In this class we will focus on the significance of her combination of anthropology and fiction in Mules and Men (1935) and other work in which she renders her many hours of folktale and folk music gathering in Florida into a seamless narrative centered around a single trip, which begins in Eatonville, Florida and ends in New Orleans, Louisiana.  The book includes musical scores, recipes, spells, sermons, and tales of a vast description, as well as descriptions of the series of characters who provide the information.  For the most part, they convey themselves in a form of an African American dialect completely unique to Hurston, significantly departing from years of the conventional use of dialect in American literature designed mostly to imply the innate inferiority of African American speech.  

The simultaneous unreality and reality of this series of narratives, including that of Hurston herself who writes in flawless standard english, is woven together in a manner unlike almost any literary narrative before or since.  So much so that we can only guess at the reality of many things in this compendium.  We now know that Hurston had written many of these stories down in a previous form in 1927 recently rediscovered and published as Let Every Tongue Confess edited and introduced by Carla Kaplan but it had not been published, perhaps in part because it had been too clinical and straightfoward for Lippincott's taste.  Also godmother Charlotte Mason, who helped to sponsor the trip, kept a tight rein on Hurston's appearances in print. In Every Tongue's Gotta Confess, many of the same or similar tales we find in Mules and Men had been set down in sections designated by type along with an inventory of the informants, their ages, educational levels and birth places.  For me, this early work in 1927 (found in someone's papers all these years later) functions as a key to much of Hurston's subsequent writings across genre, from her letters (also edited by Kaplan) to her plays (all deposited with the Library of Congress and available on line), her short stories, her essays, novels and folklore collections.  In 1927, she was struggling for transparency in her collecting whereas by 1935, she had completely given up on any kind of straightforward presentation.  Of course she was actually 44 years old by then and knew better. 

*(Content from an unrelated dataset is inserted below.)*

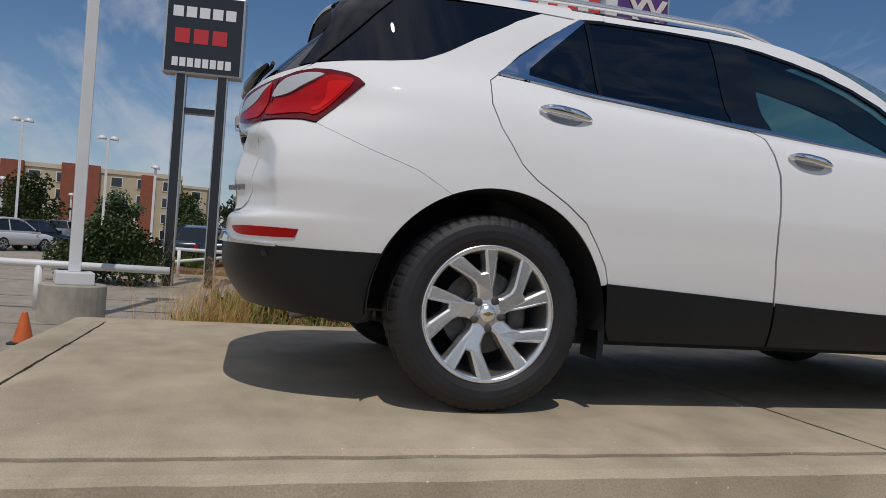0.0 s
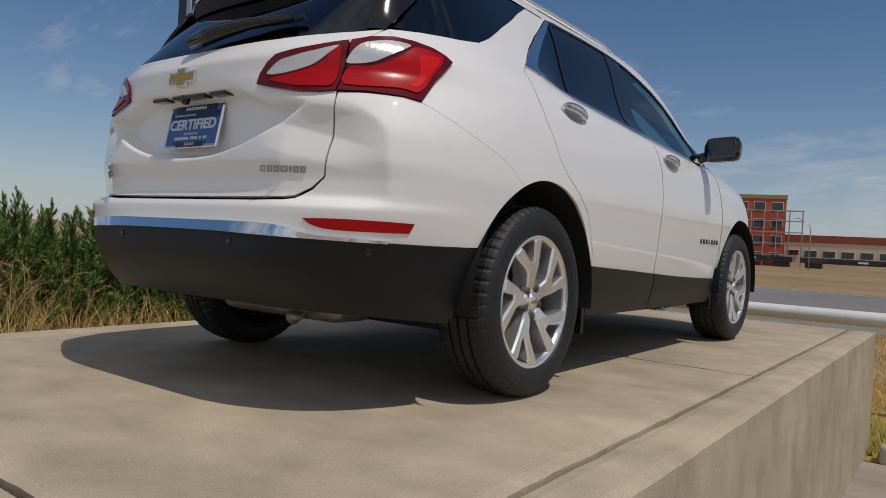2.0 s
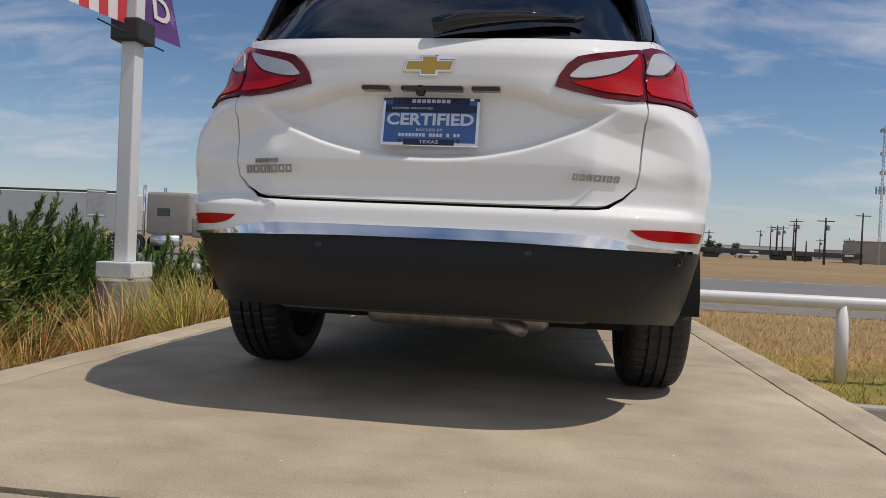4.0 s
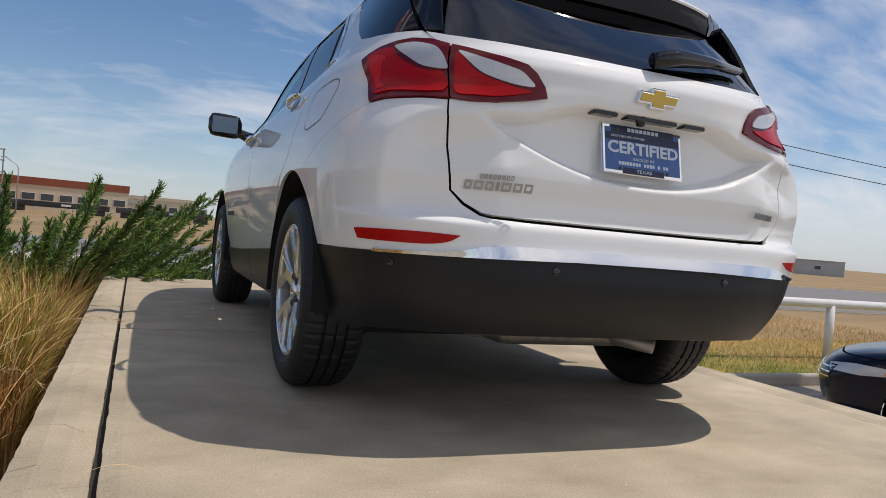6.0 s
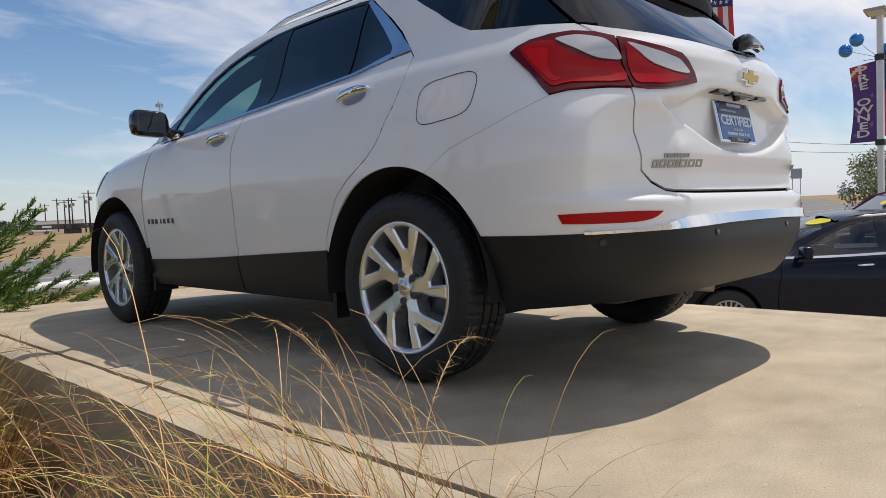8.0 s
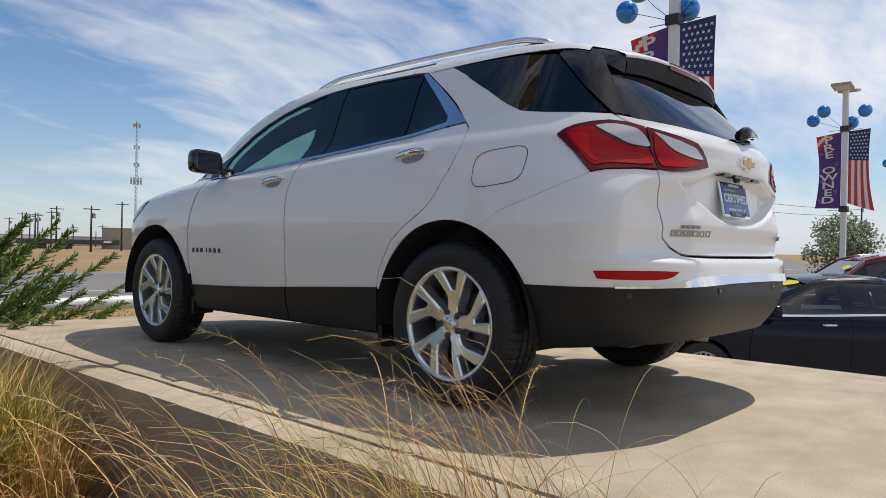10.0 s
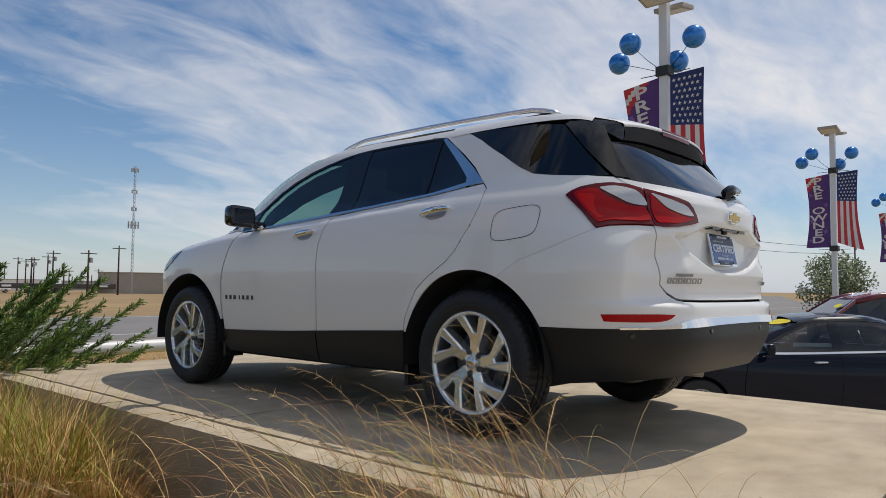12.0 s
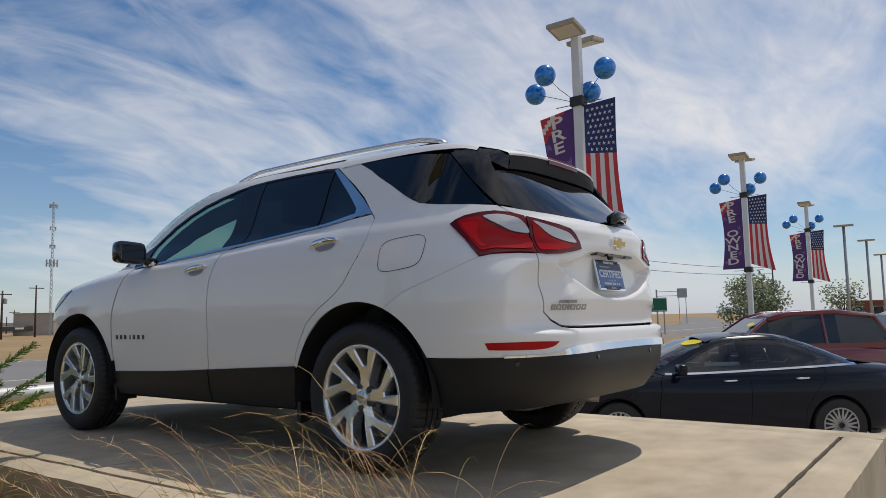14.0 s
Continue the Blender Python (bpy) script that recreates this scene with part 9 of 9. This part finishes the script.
road_sign(ray_place(E4, -34.6, 27), radians(34), 0.62, 0.95, 1.75, "grey back of a small road sign by the highway", (), 1, M_GREYMETAL)
# fence banner of the dealer: its name as plain bars
bn = thing("fence_banner", Matrix.Translation((*ray_place(E7, 65.3, 19.5), GROUND)) @ Matrix.Rotation(radians(-66), 4, "Z"), "white sale banner with purple lettering tied to the rail", "banner")
bmv = bmesh.new()
cols_ = []
for i in range(25):
    x = -0.85 + 1.7 * i / 24
    yy = 0.05 * math.sin(i * 0.9)
    cols_.append([bmv.verts.new((x, yy, z + 0.03 * math.sin(i * 0.5))) for z in (1.16, 1.58, 2.0)])
for a, b in zip(cols_, cols_[1:]):
    for k in range(2):
        bmv.faces.new((a[k], b[k], b[k + 1], a[k + 1]))
part("sheet", bmv, M_BWHITECLOTH, bn, "white cloth", smooth=True)
for k in range(5):
    part("bar", box(0.21, 0.01, 0.26, -0.62 + 0.31 * k, -0.075, 1.65), M_LILAC, bn)
text_mesh("PRE OWNED", 0.26, M_LILAC, bn, Matrix.Translation((0, -0.08, 1.38)) @ Matrix.Rotation(radians(90), 4, "X"))
for x in (-0.9, 0.9):
    part("post", tube([(x, 0.05, 0), (x, 0.05, 2.15)], 0.03, 8), M_GREYMETAL, bn)
far_lorry = thing("box_lorry", Matrix.Translation((218, 59, GROUND)) @ Matrix.Rotation(radians(14), 4, "Z"), "white box lorry on the far highway", "lorry")
part("box_body", box(5.5, 2.4, 2.4, 0, 0, 0.9, 0.05), M_TRAILER, far_lorry)
part("cab", box(1.9, 2.2, 2.0, -3.8, 0, 0.7, 0.2, 2), M_WHITEPAINT, far_lorry)
for x in (-3.8, 1.8):
    for y in (-1, 1):
        part("wheel", tube([(x, y - 0.12, 0.45), (x, y + 0.12, 0.45)], 0.45, 14), M_RUBBER, far_lorry)

# the far highway's two carriageways
for a, b, wd in (((58, 12), (320, 96), 7.0), ((64, -8), (320, 70), 7.0)):
    sheet("road", [(a[0], a[1]), (b[0], b[1]), (b[0], b[1] + wd * 1.5), (a[0], a[1] + wd)], GROUND + 0.02, M_ROAD, "grey far highway carriageway between dry verges", "road")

As such, Mules and Men (1935) is a consummate act of storytelling and as is the case when one witnesses most canonical literary storytelling sessions, those of us who care are left wondering about many things, including what is finally the ultimate difference between the real and the unreal.  As many critics have pointed out, 1935 was a difficult year for black folks in the South.  Perhaps there is not enough sign of that in Mules and Men.  Perhaps there is more sign than we thought.

My approach to it in the classroom has simply been to work towards identifying its composite elements and leave the conclusions to the student's own predilection because I see and hear more and more every time I turn to it.  There is a page I found this time on the web which seems interested in many of the very elements I have found so intriguing since my first introduction to Mules and Men by my teacher Mark Mirksy at CCNY in 1971.

It is located at http://xroads.virginia.edu/~MA01/Grand-Jean/Hurston/Chapters/siteintroduction.html

and it is composed of a series of essays focused on Mules and Men and its unique ability to shed light on Hurston's unusual approach to almost everything, in particular African American folklore and vernacular culture.  There is little doubt that the inscrutability of the construction and methodology of Mules and Men can shed a lot of light on how Hurston was able to make a way out of no way.  In particular her fondness for the "lies" of her native Eatonville and African American folk culture.  It may also be the case that her empathy for the "folk furthest down" contributed to her own eventual invisibility and lack of success. 

ZORA IS MY NAME (DVD 1990 Edition), a staged version of Hurston's work, is available through Amazon for $17.99 and some kind of free shipping I never seem to get.  The abridged audio-tape of MULES AND MEN (2 cassette sets) by Ruby Dee is also available via Amazon used or second hand for as little as a $1.  I recommend that everybody get these before they are gone!